FE: How can the government help the businesses and industries regain the momentum lost during the Covid-19 outbreak?

Alihussain Akberali: As I said earlier, we do not need any undue advantage from our government. We want to be heard and we want quick appointments with the relevant heads of the NBR and secretaries of ministry. Decisions this way or that way should be taken quickly so we can move forward or drop our project. JUST HEAR US IN TIME. There are a lot of serious and honest business houses in the country. Call them to hear their grievances and settle these and then all others will surely benefit. Everything is generally a one-way traffic in dealing with the government. If the government is creating a Large Taxpayer Unit (LTU) for large taxpayers, why not a strong team dedicated for these taxpayers to hear their issues, judge the performance of people in different departments on the delays and improve and correct the system. The government needs to continuously invest in infrastructure, education and social indicators to improve the overall living and economic conditions in the country. Such investment is down right now and the main reason is not enough tax revenue and inflation. The tax base needs to be widened in the country and for that many things can be done but capacity and initiatives are lacking on that front.

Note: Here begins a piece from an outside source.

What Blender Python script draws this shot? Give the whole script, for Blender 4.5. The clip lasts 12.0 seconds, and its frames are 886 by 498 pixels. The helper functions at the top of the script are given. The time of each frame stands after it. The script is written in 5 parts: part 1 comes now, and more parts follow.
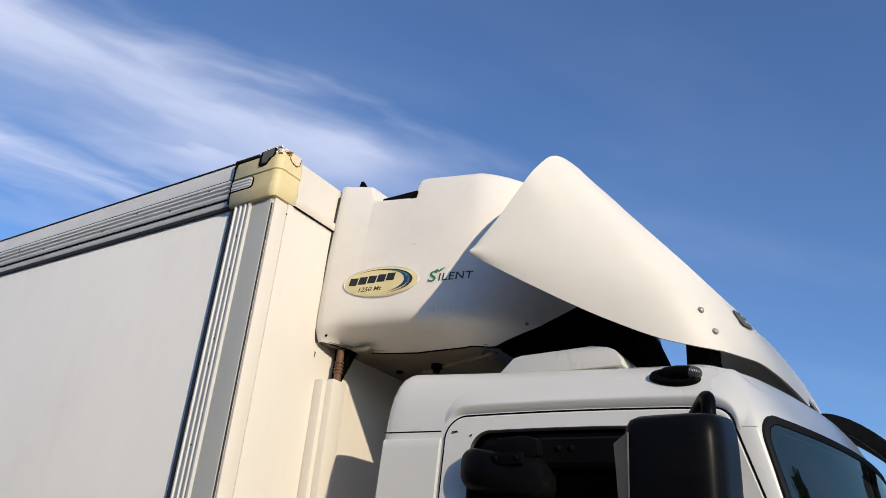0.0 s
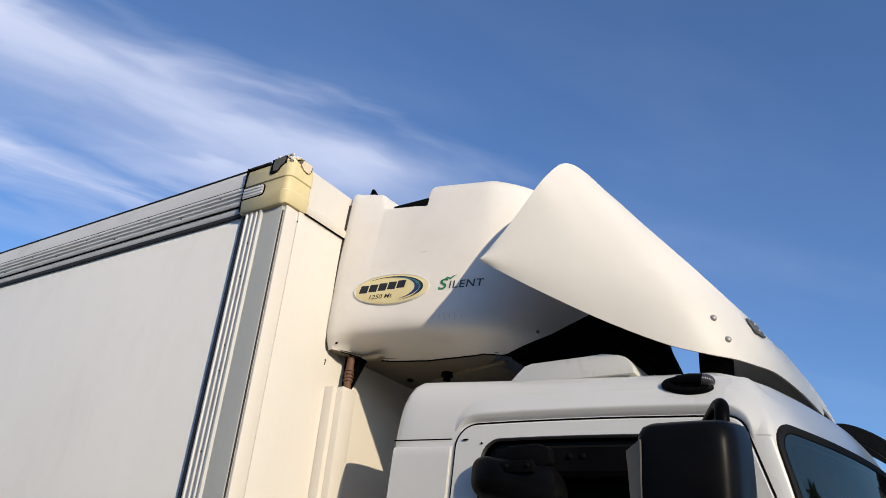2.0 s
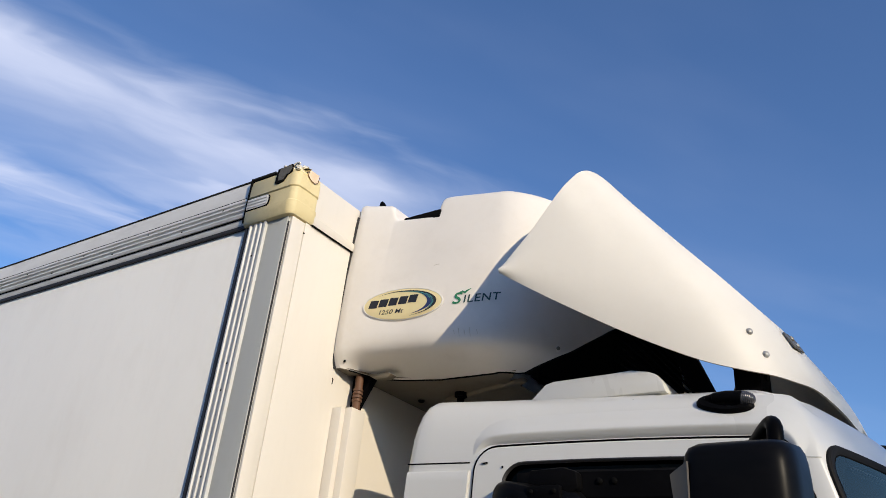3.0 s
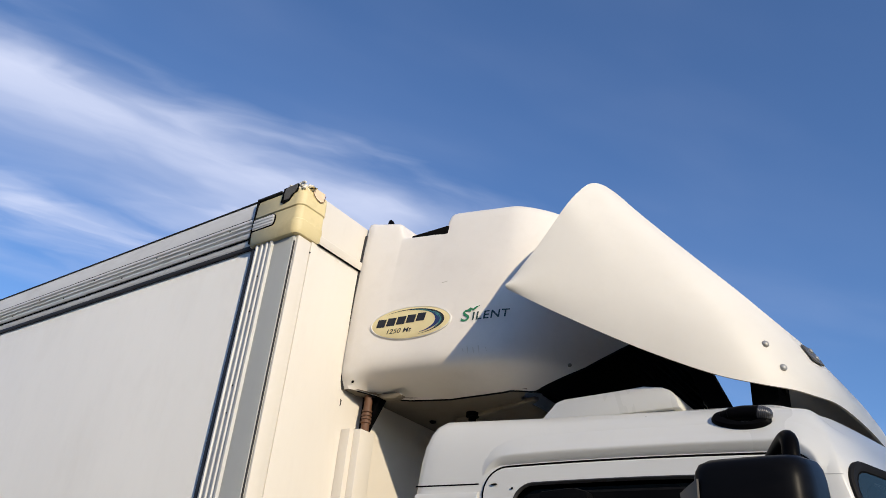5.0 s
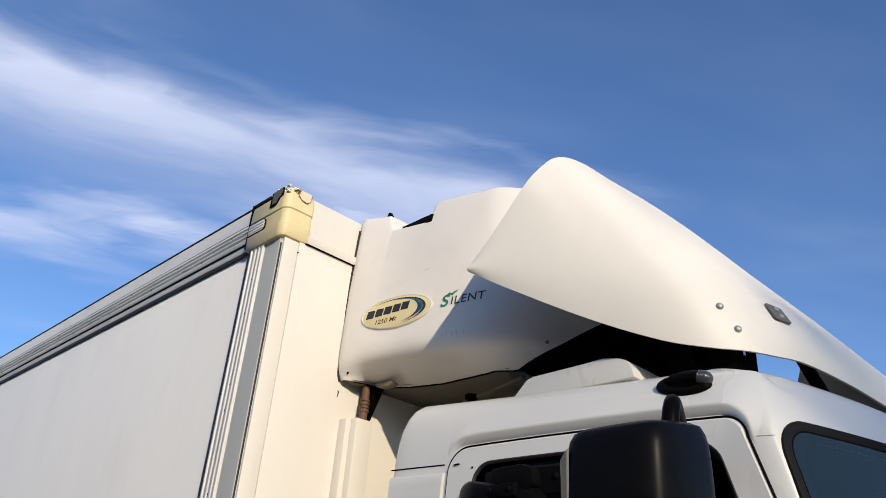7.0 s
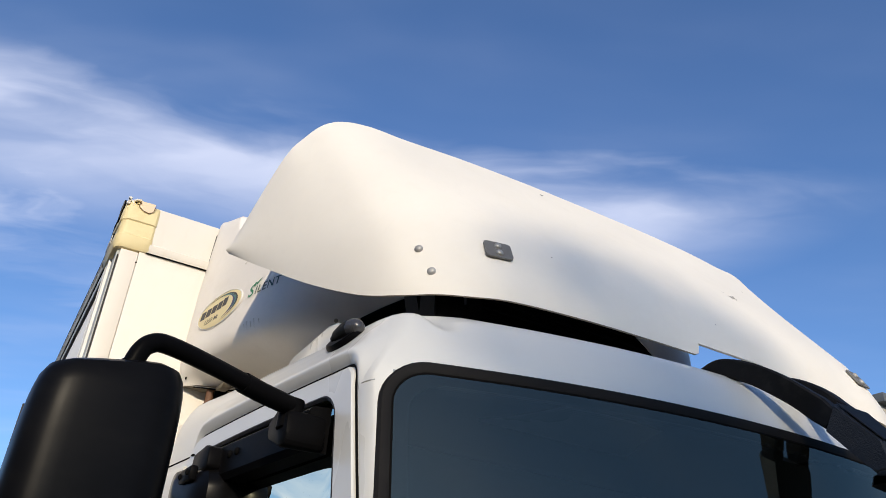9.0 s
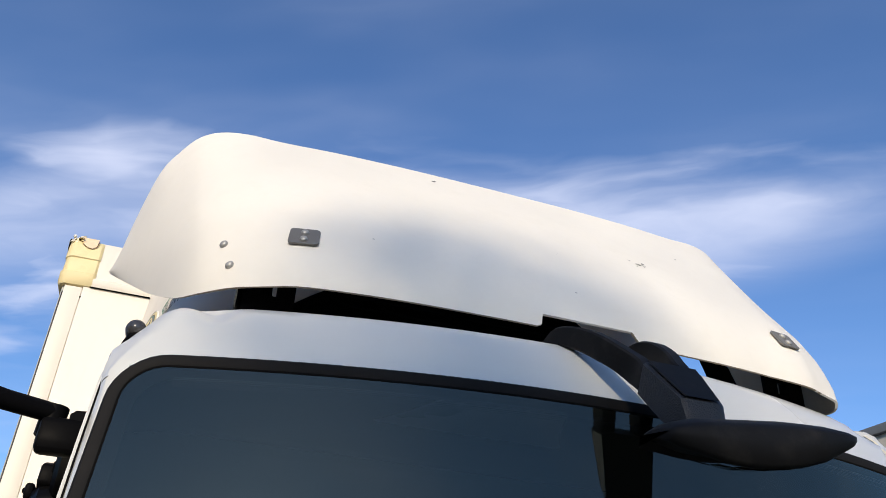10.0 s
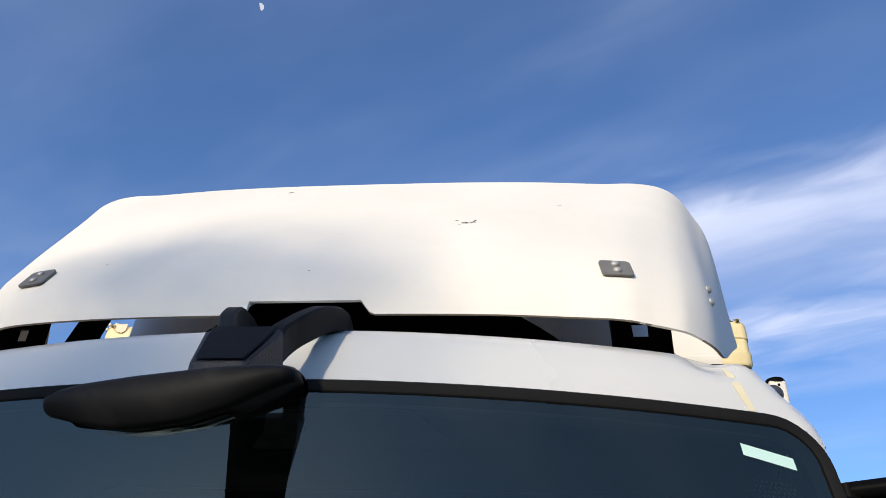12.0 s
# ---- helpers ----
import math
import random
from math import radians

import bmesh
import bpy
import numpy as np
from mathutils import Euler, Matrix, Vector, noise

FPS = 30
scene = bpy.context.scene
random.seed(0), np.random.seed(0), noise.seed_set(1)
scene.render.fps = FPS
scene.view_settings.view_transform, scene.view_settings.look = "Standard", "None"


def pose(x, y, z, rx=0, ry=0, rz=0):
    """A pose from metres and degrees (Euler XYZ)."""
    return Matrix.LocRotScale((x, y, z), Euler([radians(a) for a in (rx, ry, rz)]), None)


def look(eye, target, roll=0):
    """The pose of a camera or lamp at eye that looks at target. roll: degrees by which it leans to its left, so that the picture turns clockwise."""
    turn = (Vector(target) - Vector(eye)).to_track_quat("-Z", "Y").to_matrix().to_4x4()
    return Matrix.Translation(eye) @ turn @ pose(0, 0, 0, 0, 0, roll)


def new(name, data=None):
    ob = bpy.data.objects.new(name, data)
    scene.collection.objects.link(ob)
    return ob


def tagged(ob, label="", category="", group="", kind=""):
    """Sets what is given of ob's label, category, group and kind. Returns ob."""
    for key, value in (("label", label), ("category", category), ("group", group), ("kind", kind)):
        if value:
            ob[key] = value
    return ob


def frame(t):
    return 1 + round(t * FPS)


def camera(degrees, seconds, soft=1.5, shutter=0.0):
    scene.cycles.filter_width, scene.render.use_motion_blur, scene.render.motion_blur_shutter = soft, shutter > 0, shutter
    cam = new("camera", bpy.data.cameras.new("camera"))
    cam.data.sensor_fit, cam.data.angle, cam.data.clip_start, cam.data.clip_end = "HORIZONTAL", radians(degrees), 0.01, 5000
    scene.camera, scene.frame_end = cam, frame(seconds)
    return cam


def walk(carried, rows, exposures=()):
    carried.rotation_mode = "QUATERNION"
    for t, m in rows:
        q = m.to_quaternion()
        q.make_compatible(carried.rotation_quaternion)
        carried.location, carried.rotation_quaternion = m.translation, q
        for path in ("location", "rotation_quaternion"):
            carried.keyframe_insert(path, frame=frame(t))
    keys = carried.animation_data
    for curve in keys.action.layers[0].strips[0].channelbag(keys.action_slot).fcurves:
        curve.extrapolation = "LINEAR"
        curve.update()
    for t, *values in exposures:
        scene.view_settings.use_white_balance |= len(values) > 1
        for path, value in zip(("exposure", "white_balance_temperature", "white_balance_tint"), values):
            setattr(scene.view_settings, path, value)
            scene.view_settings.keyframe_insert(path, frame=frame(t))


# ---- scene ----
cam = camera(59.4, 12.0, soft=0.6)
PATH = [
    (0, (0.051, 0.185, 1.951), (-0.987, 1.665, 2.807), 5.1),
    (0.5, (0.046, 0.176, 1.942), (-0.988, 1.655, 2.804), 5.1),
    (1, (0.029, 0.161, 1.942), (-0.999, 1.644, 2.806), 4.9),
    (1.5, (0.035, 0.162, 1.948), (-1.007, 1.635, 2.811), 5.2),
    (2, (0.045, 0.191, 1.943), (-1.009, 1.645, 2.821), 5.6),
    (2.5, (0.021, 0.249, 1.958), (-1.042, 1.688, 2.851), 5.5),
    (3, (-0.065, 0.28, 1.963), (-1.111, 1.707, 2.897), 5.6),
    (3.5, (-0.098, 0.296, 1.959), (-1.132, 1.705, 2.931), 5.7),
    (5.5, (0.01, 0.399, 1.985), (-1.122, 1.733, 2.955), 5.3),
    (6, (0.179, 0.491, 2.012), (-1.038, 1.765, 2.959), 5.5),
    (6.5, (0.23, 0.496, 1.99), (-1.025, 1.736, 2.932), 5.1),
    (7, (0.292, 0.587, 1.986), (-1.009, 1.79, 2.913), 4.5),
    (7.2, (0.329, 0.697, 1.993), (-1.013, 1.855, 2.92), 4.8),
    (8.8, (0.759, 1.482, 1.96), (-0.742, 2.37, 2.939), 4.4),
    (9, (0.78, 1.595, 1.978), (-0.745, 2.439, 2.96), 4.1),
    (9.5, (0.915, 1.894, 1.97), (-0.663, 2.611, 2.968), 3.3),
    (10, (0.958, 2.221, 1.978), (-0.671, 2.782, 2.995), 2.7),
    (10.5, (0.912, 2.552, 1.999), (-0.756, 2.929, 3.036), 2.3),
    (11, (0.952, 2.874, 1.999), (-0.731, 3.078, 3.06), 1.8),
    (11.5, (0.956, 3.156, 1.99), (-0.731, 3.171, 3.065), 2.0),
    (12, (0.898, 3.404, 1.99), (-0.77, 3.213, 3.077), 2.5),
]
walk(cam, [(t, look(eye, target, roll)) for t, eye, target, roll in PATH],
     [(0, 0.01, 7250, 10), (5.5, 0.02, 7250, 10), (7.2, 0.02, 7250, 10), (9.0, 0.04, 7250, 10), (10.5, 0.12, 7250, 10), (12.0, 0.19, 7250, 10)])

# ---- world, sun ----
SUN = Vector((0.845, -0.378, 0.377))


def socket(node, name, value):
    node.inputs[name].default_value = value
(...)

FE: Is the political crisis hampering the business now?

Alihussain Akberali: The business sentiment overall is affected when there is any tension over election. We hope better sense will prevail amongst all political parties and they will not disturb economic activities while doing politics. We must have a dialogue between all parties to move forward with an inclusive election. As citizens of the country, we want to see a festive and safe environment during the election period. We want to hear people and parties vying for seats in the assembly and learn what they will do for the country. We want to hear them and take our own personal decisions on whom to vote for. We do not get such an environment due to blockades, hartal, arson, burning of buses, etc. It affects the whole economy which benefits none.

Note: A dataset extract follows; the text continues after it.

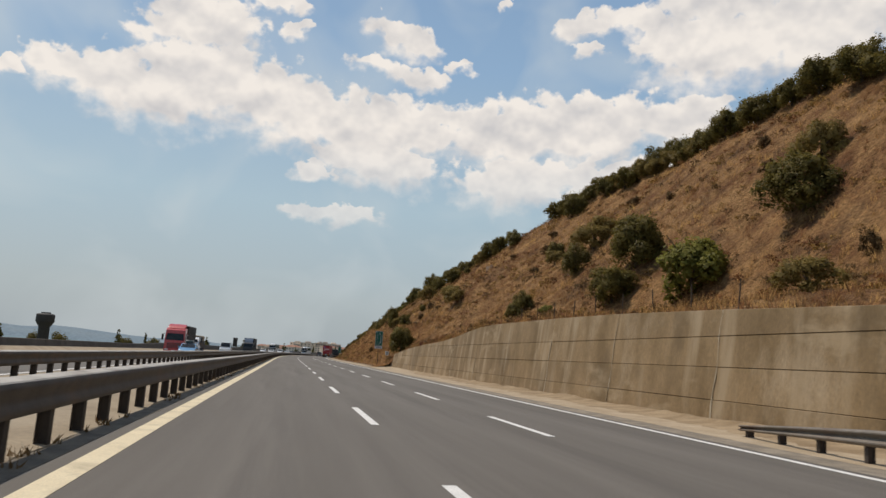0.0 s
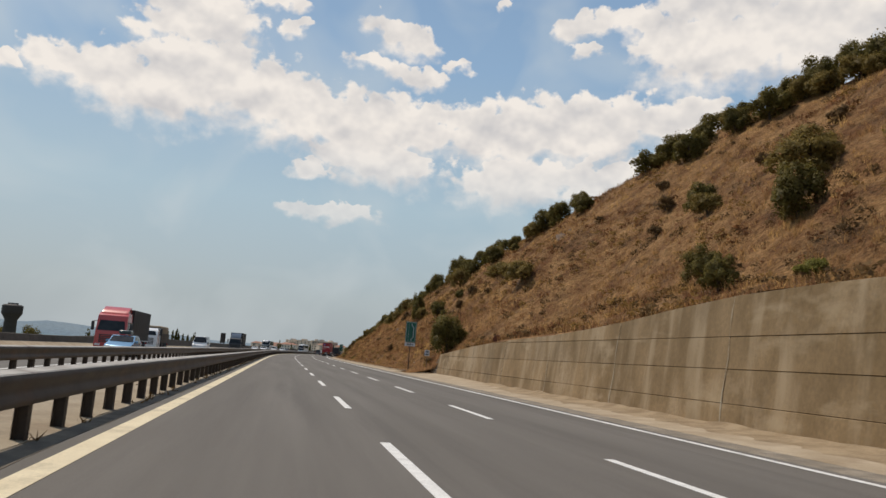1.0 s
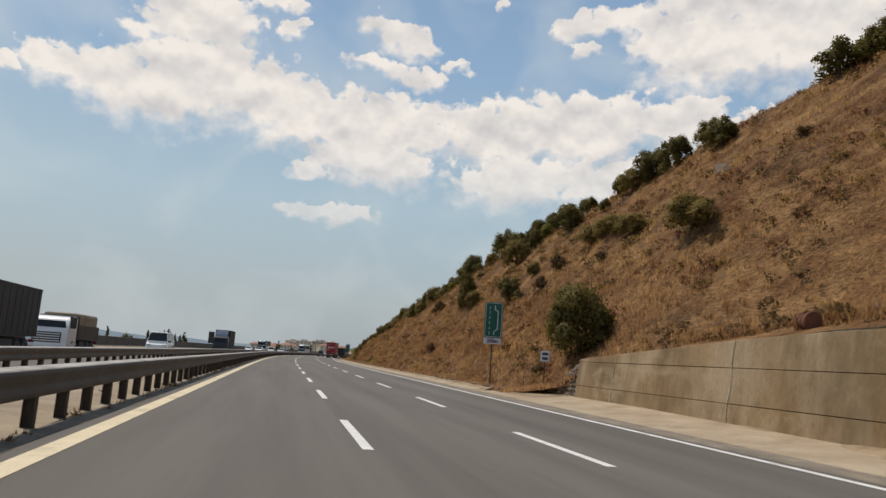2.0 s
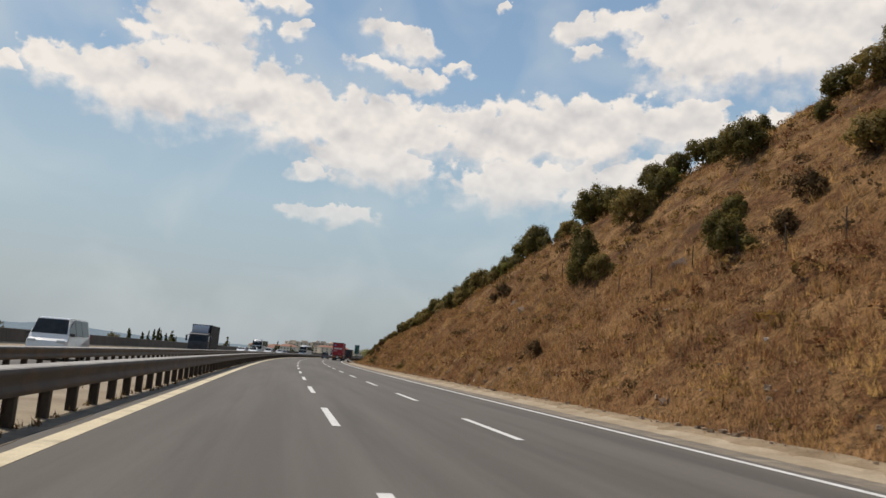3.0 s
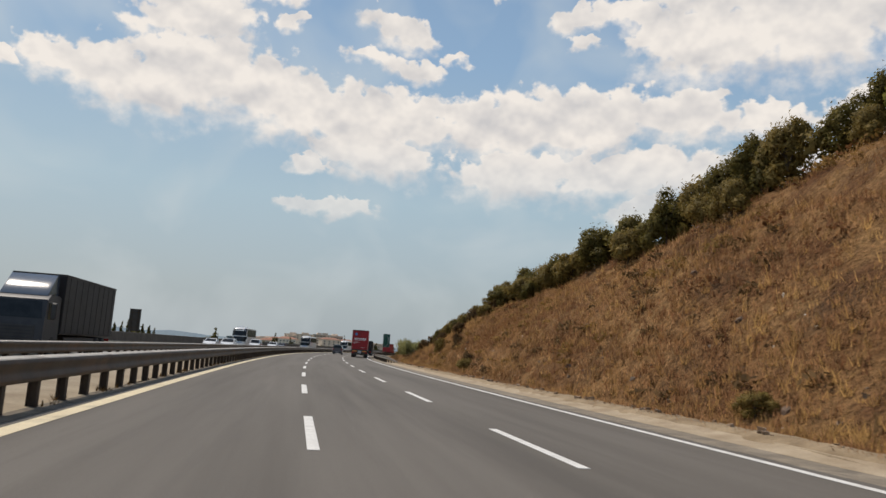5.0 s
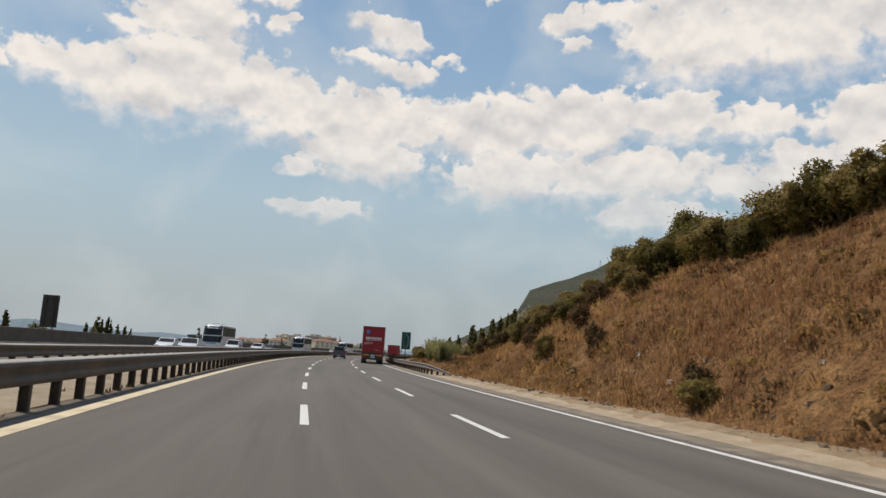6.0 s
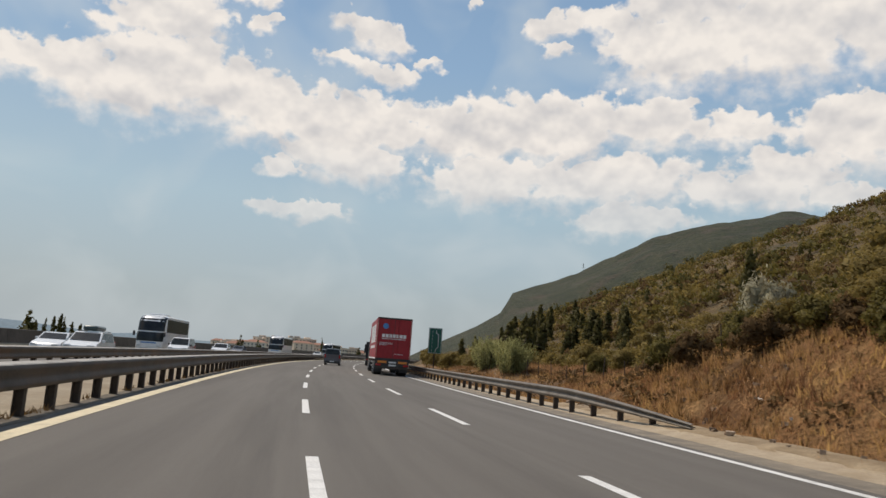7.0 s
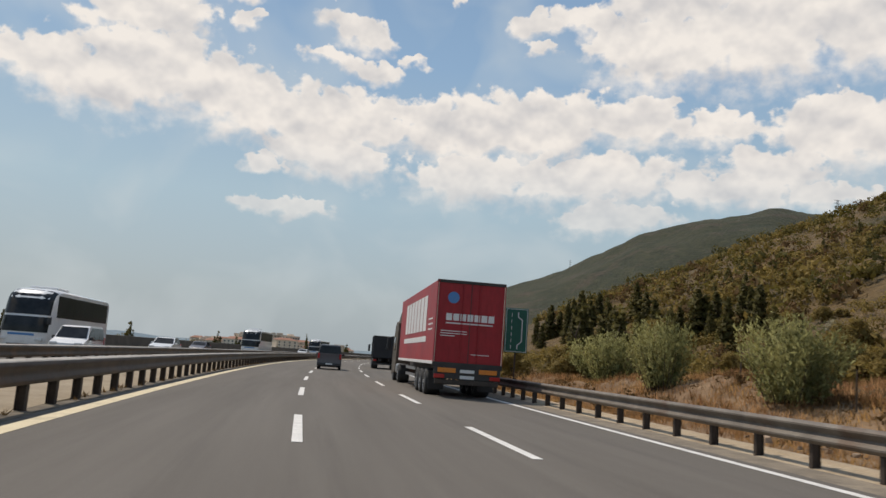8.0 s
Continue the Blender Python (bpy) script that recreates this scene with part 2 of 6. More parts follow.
streaks(WALLCON, (0.40, 0.305, 0.195), (0.9, 0.9, 0.10), 0.53, 0.68, 0.6)
streaks(WALLCON, (0.43, 0.33, 0.21), (0.35, 0.35, 0.9), 0.60, 0.70, 0.45)
streaks(WALLCON, (0.105, 0.070, 0.034), (0.45, 0.45, 0.30), 0.54, 0.70, 0.55)
SCRUBSOIL = surface("olive-brown scrub soil", (0.084, 0.056, 0.022), (0.150, 0.094, 0.037), 0.08, 0.95, 0.9, 1.2, stain=(0.040, 0.040, 0.017), stain_scale=0.12, detail=12.0, speckle=0.45, depth=0.2)
SOIL = surface("dry hillside soil", (0.135, 0.062, 0.027), (0.315, 0.180, 0.078), 0.42, 0.95, 1.0, 5.0, spec=0.1, stain=(0.080, 0.046, 0.026), stain_scale=0.24, detail=12.0, speckle=0.55, depth=0.15)
STRAW = surface("dry grass", (0.175, 0.082, 0.031), (0.47, 0.285, 0.104), 0.22, 0.8, 0.0, 2.0, vary=0.35, island=True, spec=0.12, stain=(0.135, 0.060, 0.032), stain_scale=0.10)
SCRUB = surface("brown scrub", (0.105, 0.064, 0.028), (0.165, 0.102, 0.046), 0.4, 0.8, 0.0, 3.0, vary=0.3, island=True, spec=0.12)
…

FE: Do you have any suggestion for future generation and policymakers on how to increase trade and business? Please mention.

Alihussain Akberali: I tell you that the nation is highly energetic and hardworking. See our progress in areas like garments, cement, steel, ceramics, tea, seafood, vegetable growing, agriculture and now IT. When it comes to IT, we are making a fast stride in the Digital Bangladesh movement. See our GDP growth in the past 15 years. No wonder we are considered as the fastest developing country in the Fareast.

We need the bureaucracy to change their attitude and come forward and support each and everyone proactively and have the courage to take decisions without leaving the decision on someone else's shoulder.

Recently we saw the chairmen of BEZA (Bangladesh Economic Zones Authority) and BIDA (Bangladesh Investment Development Authority) visited our plants for the first time and you cannot imagine how happy we were. Industries like ours are national assets and if one does not see for himself, one will never realise what goes on at the backyard of steel manufacturing. We need a pat on our backs and you will see wonders we can do for our country.